*Requirements*: Retype each line exactly. Skip images.

[start of Provided material]

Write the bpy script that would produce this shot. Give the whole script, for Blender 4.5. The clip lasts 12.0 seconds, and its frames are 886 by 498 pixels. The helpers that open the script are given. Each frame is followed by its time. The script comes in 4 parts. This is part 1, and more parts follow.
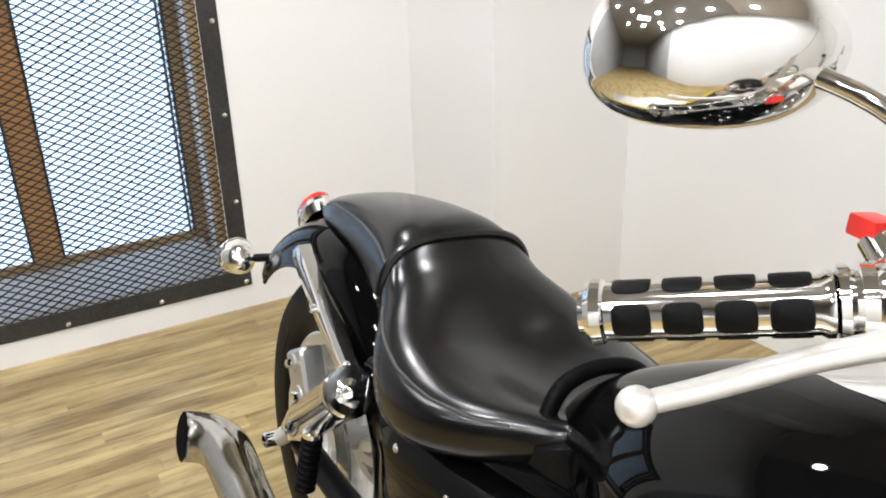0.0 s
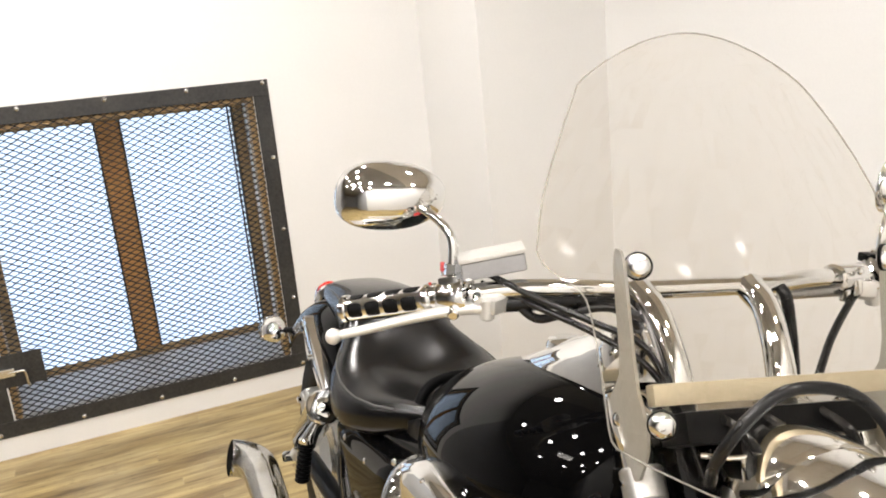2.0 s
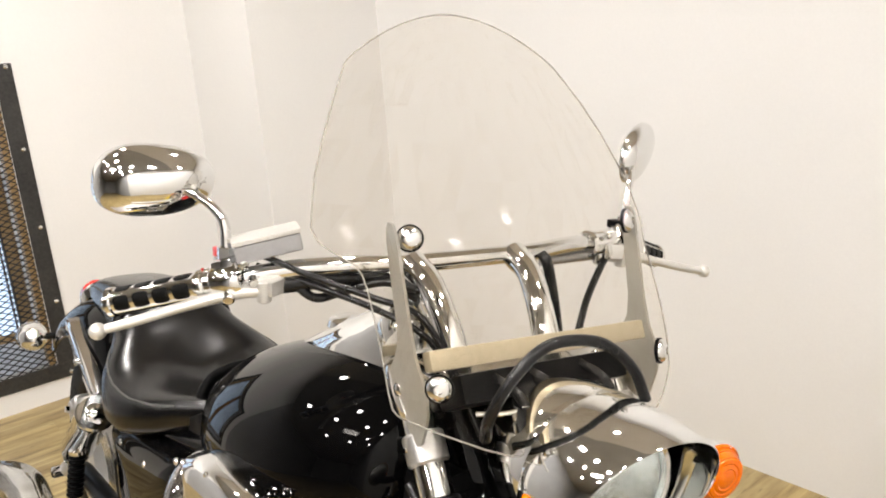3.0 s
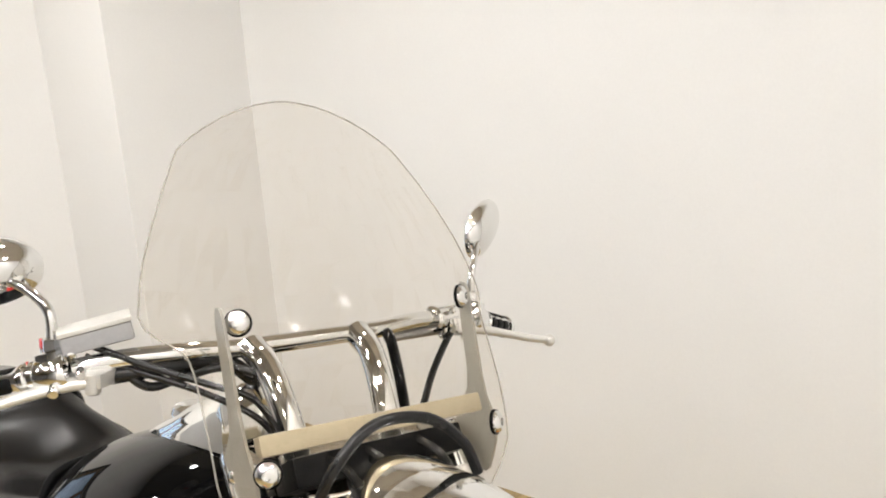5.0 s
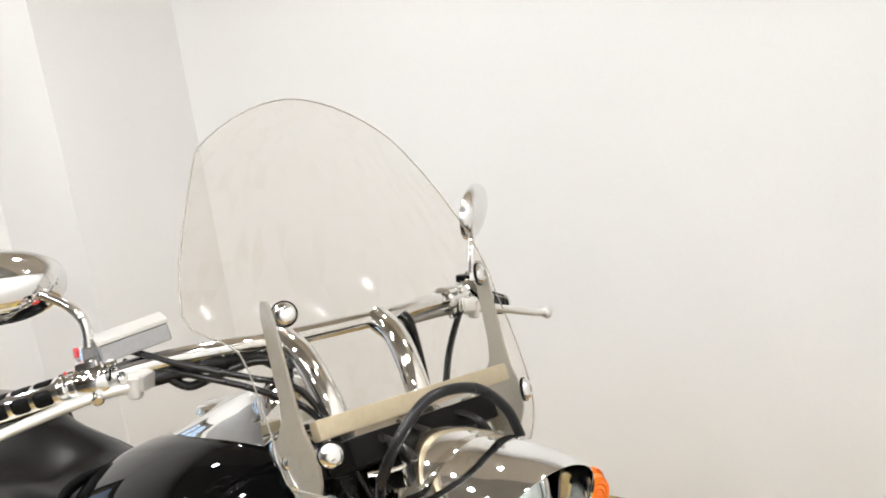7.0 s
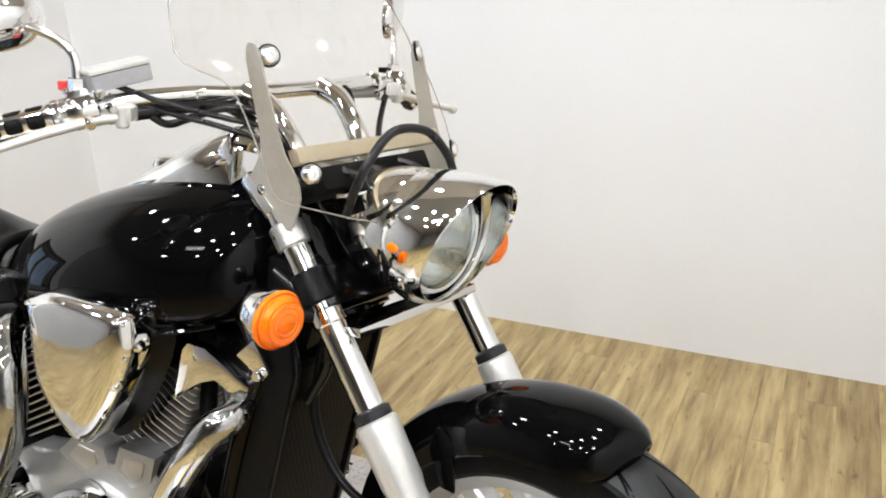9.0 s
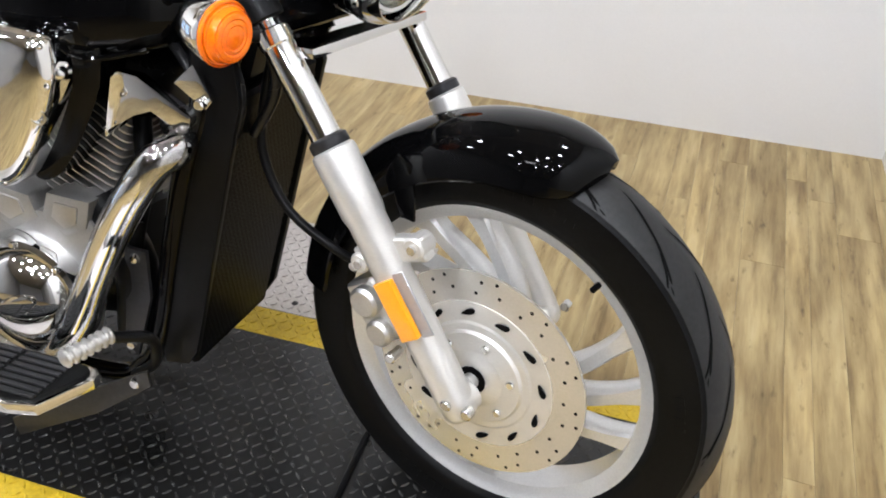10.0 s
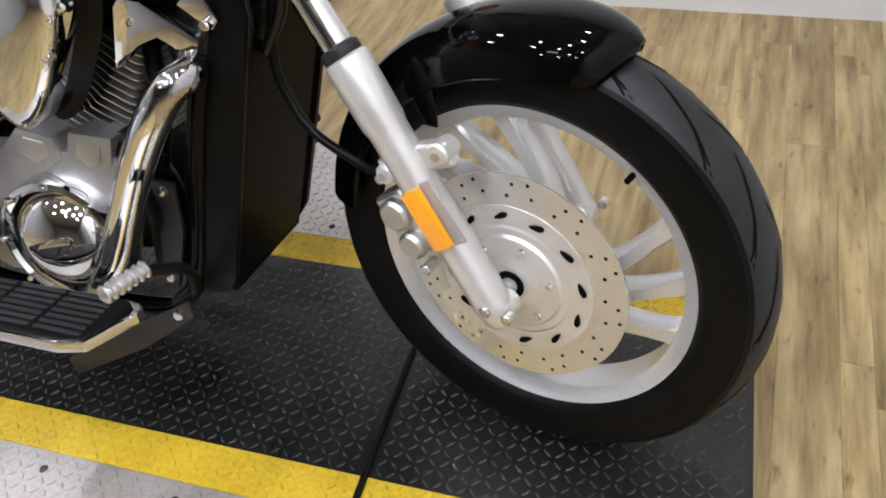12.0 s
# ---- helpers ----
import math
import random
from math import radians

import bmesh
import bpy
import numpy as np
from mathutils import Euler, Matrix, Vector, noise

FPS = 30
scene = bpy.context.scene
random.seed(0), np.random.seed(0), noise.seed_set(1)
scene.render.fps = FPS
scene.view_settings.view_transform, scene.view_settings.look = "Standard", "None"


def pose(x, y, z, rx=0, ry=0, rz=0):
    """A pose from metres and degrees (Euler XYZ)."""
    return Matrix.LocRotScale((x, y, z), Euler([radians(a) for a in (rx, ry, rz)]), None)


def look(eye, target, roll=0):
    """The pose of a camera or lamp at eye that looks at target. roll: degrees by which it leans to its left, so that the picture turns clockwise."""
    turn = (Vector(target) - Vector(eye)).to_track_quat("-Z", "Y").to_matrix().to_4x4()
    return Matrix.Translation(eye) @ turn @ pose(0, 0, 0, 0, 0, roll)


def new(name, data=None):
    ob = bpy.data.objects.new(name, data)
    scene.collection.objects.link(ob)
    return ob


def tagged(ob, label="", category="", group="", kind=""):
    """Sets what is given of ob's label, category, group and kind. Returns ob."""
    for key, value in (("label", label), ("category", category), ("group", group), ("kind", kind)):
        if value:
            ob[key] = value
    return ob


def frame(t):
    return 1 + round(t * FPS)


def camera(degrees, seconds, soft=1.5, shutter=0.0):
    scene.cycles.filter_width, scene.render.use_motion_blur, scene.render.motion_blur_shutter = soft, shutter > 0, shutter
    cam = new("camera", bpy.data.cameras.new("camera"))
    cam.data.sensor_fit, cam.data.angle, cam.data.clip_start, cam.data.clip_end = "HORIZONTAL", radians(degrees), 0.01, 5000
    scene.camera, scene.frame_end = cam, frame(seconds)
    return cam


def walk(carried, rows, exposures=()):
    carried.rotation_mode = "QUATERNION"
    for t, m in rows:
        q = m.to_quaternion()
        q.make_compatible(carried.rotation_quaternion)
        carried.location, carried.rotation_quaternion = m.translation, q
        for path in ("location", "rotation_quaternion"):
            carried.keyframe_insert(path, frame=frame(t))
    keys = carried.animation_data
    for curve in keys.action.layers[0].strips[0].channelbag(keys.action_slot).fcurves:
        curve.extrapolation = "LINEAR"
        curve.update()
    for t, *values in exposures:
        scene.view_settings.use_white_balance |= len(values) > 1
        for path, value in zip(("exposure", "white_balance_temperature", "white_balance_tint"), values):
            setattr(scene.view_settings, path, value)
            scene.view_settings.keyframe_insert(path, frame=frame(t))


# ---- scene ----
cam = camera(57.52, 12.0, soft=1.9)
PATH = [
    (0, (1.538, -0.445, 1.385), (0.090, 0.379, 0.702), -1.80),
    (0.3, (1.689, -0.489, 1.411), (0.212, 0.337, 0.796), -4.50),
    (0.5, (1.813, -0.551, 1.450), (0.331, 0.299, 0.883), -3.16),
    (1, (2.026, -0.598, 1.502), (0.539, 0.234, 0.923), -3.41),
    (1.5, (2.178, -0.505, 1.518), (0.613, 0.247, 1.044), -4.56),
    (2, (2.250, -0.440, 1.513), (0.644, 0.240, 1.064), -5.46),
    (2.5, (2.273, -0.431, 1.507), (0.776, 0.449, 1.032), -5.08),
    (3, (2.263, -0.434, 1.498), (0.911, 0.641, 0.990), -4.17),
    (3.7, (2.269, -0.435, 1.490), (1.025, 0.768, 0.991), -4.27),
    (5.3, (2.337, -0.368, 1.509), (1.119, 0.908, 1.148), -4.21),
    (5.5, (2.337, -0.355, 1.497), (1.121, 0.917, 1.120), -4.19),
    (6, (2.337, -0.342, 1.514), (1.143, 0.948, 1.127), -3.83),
    (6.5, (2.288, -0.407, 1.520), (1.158, 0.933, 1.111), -5.23),
    (6.7, (2.256, -0.441, 1.518), (1.164, 0.933, 1.118), -7.57),
    (8.3, (2.391, -0.815, 1.489), (1.381, 0.611, 1.057), -4.37),
    (8.5, (2.363, -0.827, 1.477), (1.411, 0.621, 0.990), -2.40),
    (9, (2.253, -0.808, 1.424), (1.514, 0.684, 0.740), -1.24),
    (9.5, (2.199, -0.831, 1.354), (1.626, 0.620, 0.456), 1.01),
    (10, (2.177, -0.842, 1.315), (1.728, 0.529, 0.239), 1.98),
    (10.5, (2.177, -0.858, 1.289), (1.789, 0.456, 0.122), 2.50),
    (11, (2.195, -0.870, 1.274), (1.855, 0.407, 0.052), 3.19),
    (11.5, (2.192, -0.860, 1.274), (1.740, 0.407, 0.078), -0.27),
    (12, (2.195, -0.825, 1.282), (1.682, 0.404, 0.072), -5.75),
]
walk(cam, [(t, look(eye, target, roll)) for t, eye, target, roll in PATH],
     exposures=[(0.0, 0.16, 6350, 10), (1.0, 0.16, 6500, 10), (1.5, 0.14, 6700, 11), (2.5, 0.12, 6900, 12), (3.5, 0.08, 6900, 12), (5.5, 0.01, 6650, 10),
                (6.5, 0.05, 6500, 10), (8.5, 0.16, 6250, 10), (9.0, 0.16, 6200, 10), (10.0, 0.12, 6000, 12), (10.5, 0.1, 6000, 13), (11.5, -0.06, 5950, 14), (12.0, -0.14, 5950, 14)])
# ---- light ----
world = bpy.data.worlds.new("room_world")
scene.world = world
world.use_nodes = True
world.node_tree.nodes["Background"].inputs[0].default_value = (0.9, 0.95, 1.0, 1)
world.node_tree.nodes["Background"].inputs[1].default_value = 0.3

# the last spot, (-0.5, 0.15), is added to brighten the pillar and seat
LAMP_SPOTS = [(0.1, -0.4), (2.35, -0.35), (0.35, -1.5), (1.5, -1.45), (2.6, -1.6), (0.15, -2.7), (1.3, -2.75), (2.45, -2.65), (0.75, 0.75), (2.36, 0.6), (-0.6, -1.2), (0.85, -0.9), (1.95, -0.95), (2.0, -2.15), (-0.5, 0.15)]
CEILING = 2.75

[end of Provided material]

*Response for this exercise*:
Write the bpy script that would produce this shot. Give the whole script, for Blender 4.5. The clip lasts 12.0 seconds, and its frames are 886 by 498 pixels. The helpers that open the script are given. Each frame is followed by its time. The script comes in 4 parts. This is part 1, and more parts follow.
0.0 s
2.0 s
3.0 s
5.0 s
7.0 s
9.0 s
10.0 s
12.0 s
# ---- helpers ----
import math
import random
from math import radians

import bmesh
import bpy
import numpy as np
from mathutils import Euler, Matrix, Vector, noise

FPS = 30
scene = bpy.context.scene
random.seed(0), np.random.seed(0), noise.seed_set(1)
scene.render.fps = FPS
scene.view_settings.view_transform, scene.view_settings.look = "Standard", "None"


def pose(x, y, z, rx=0, ry=0, rz=0):
    """A pose from metres and degrees (Euler XYZ)."""
    return Matrix.LocRotScale((x, y, z), Euler([radians(a) for a in (rx, ry, rz)]), None)


def look(eye, target, roll=0):
    """The pose of a camera or lamp at eye that looks at target. roll: degrees by which it leans to its left, so that the picture turns clockwise."""
    turn = (Vector(target) - Vector(eye)).to_track_quat("-Z", "Y").to_matrix().to_4x4()
    return Matrix.Translation(eye) @ turn @ pose(0, 0, 0, 0, 0, roll)


def new(name, data=None):
    ob = bpy.data.objects.new(name, data)
    scene.collection.objects.link(ob)
    return ob


def tagged(ob, label="", category="", group="", kind=""):
    """Sets what is given of ob's label, category, group and kind. Returns ob."""
    for key, value in (("label", label), ("category", category), ("group", group), ("kind", kind)):
        if value:
            ob[key] = value
    return ob


def frame(t):
    return 1 + round(t * FPS)


def camera(degrees, seconds, soft=1.5, shutter=0.0):
    scene.cycles.filter_width, scene.render.use_motion_blur, scene.render.motion_blur_shutter = soft, shutter > 0, shutter
    cam = new("camera", bpy.data.cameras.new("camera"))
    cam.data.sensor_fit, cam.data.angle, cam.data.clip_start, cam.data.clip_end = "HORIZONTAL", radians(degrees), 0.01, 5000
    scene.camera, scene.frame_end = cam, frame(seconds)
    return cam


def walk(carried, rows, exposures=()):
    carried.rotation_mode = "QUATERNION"
    for t, m in rows:
        q = m.to_quaternion()
        q.make_compatible(carried.rotation_quaternion)
        carried.location, carried.rotation_quaternion = m.translation, q
        for path in ("location", "rotation_quaternion"):
            carried.keyframe_insert(path, frame=frame(t))
    keys = carried.animation_data
    for curve in keys.action.layers[0].strips[0].channelbag(keys.action_slot).fcurves:
        curve.extrapolation = "LINEAR"
        curve.update()
    for t, *values in exposures:
        scene.view_settings.use_white_balance |= len(values) > 1
        for path, value in zip(("exposure", "white_balance_temperature", "white_balance_tint"), values):
            setattr(scene.view_settings, path, value)
            scene.view_settings.keyframe_insert(path, frame=frame(t))


# ---- scene ----
cam = camera(57.52, 12.0, soft=1.9)
PATH = [
    (0, (1.538, -0.445, 1.385), (0.090, 0.379, 0.702), -1.80),
    (0.3, (1.689, -0.489, 1.411), (0.212, 0.337, 0.796), -4.50),
    (0.5, (1.813, -0.551, 1.450), (0.331, 0.299, 0.883), -3.16),
    (1, (2.026, -0.598, 1.502), (0.539, 0.234, 0.923), -3.41),
    (1.5, (2.178, -0.505, 1.518), (0.613, 0.247, 1.044), -4.56),
    (2, (2.250, -0.440, 1.513), (0.644, 0.240, 1.064), -5.46),
    (2.5, (2.273, -0.431, 1.507), (0.776, 0.449, 1.032), -5.08),
    (3, (2.263, -0.434, 1.498), (0.911, 0.641, 0.990), -4.17),
    (3.7, (2.269, -0.435, 1.490), (1.025, 0.768, 0.991), -4.27),
    (5.3, (2.337, -0.368, 1.509), (1.119, 0.908, 1.148), -4.21),
    (5.5, (2.337, -0.355, 1.497), (1.121, 0.917, 1.120), -4.19),
    (6, (2.337, -0.342, 1.514), (1.143, 0.948, 1.127), -3.83),
    (6.5, (2.288, -0.407, 1.520), (1.158, 0.933, 1.111), -5.23),
    (6.7, (2.256, -0.441, 1.518), (1.164, 0.933, 1.118), -7.57),
    (8.3, (2.391, -0.815, 1.489), (1.381, 0.611, 1.057), -4.37),
    (8.5, (2.363, -0.827, 1.477), (1.411, 0.621, 0.990), -2.40),
    (9, (2.253, -0.808, 1.424), (1.514, 0.684, 0.740), -1.24),
    (9.5, (2.199, -0.831, 1.354), (1.626, 0.620, 0.456), 1.01),
    (10, (2.177, -0.842, 1.315), (1.728, 0.529, 0.239), 1.98),
    (10.5, (2.177, -0.858, 1.289), (1.789, 0.456, 0.122), 2.50),
    (11, (2.195, -0.870, 1.274), (1.855, 0.407, 0.052), 3.19),
    (11.5, (2.192, -0.860, 1.274), (1.740, 0.407, 0.078), -0.27),
    (12, (2.195, -0.825, 1.282), (1.682, 0.404, 0.072), -5.75),
]
walk(cam, [(t, look(eye, target, roll)) for t, eye, target, roll in PATH],
     exposures=[(0.0, 0.16, 6350, 10), (1.0, 0.16, 6500, 10), (1.5, 0.14, 6700, 11), (2.5, 0.12, 6900, 12), (3.5, 0.08, 6900, 12), (5.5, 0.01, 6650, 10),
                (6.5, 0.05, 6500, 10), (8.5, 0.16, 6250, 10), (9.0, 0.16, 6200, 10), (10.0, 0.12, 6000, 12), (10.5, 0.1, 6000, 13), (11.5, -0.06, 5950, 14), (12.0, -0.14, 5950, 14)])
# ---- light ----
world = bpy.data.worlds.new("room_world")
scene.world = world
world.use_nodes = True
world.node_tree.nodes["Background"].inputs[0].default_value = (0.9, 0.95, 1.0, 1)
world.node_tree.nodes["Background"].inputs[1].default_value = 0.3

# the last spot, (-0.5, 0.15), is added to brighten the pillar and seat
LAMP_SPOTS = [(0.1, -0.4), (2.35, -0.35), (0.35, -1.5), (1.5, -1.45), (2.6, -1.6), (0.15, -2.7), (1.3, -2.75), (2.45, -2.65), (0.75, 0.75), (2.36, 0.6), (-0.6, -1.2), (0.85, -0.9), (1.95, -0.95), (2.0, -2.15), (-0.5, 0.15)]
CEILING = 2.75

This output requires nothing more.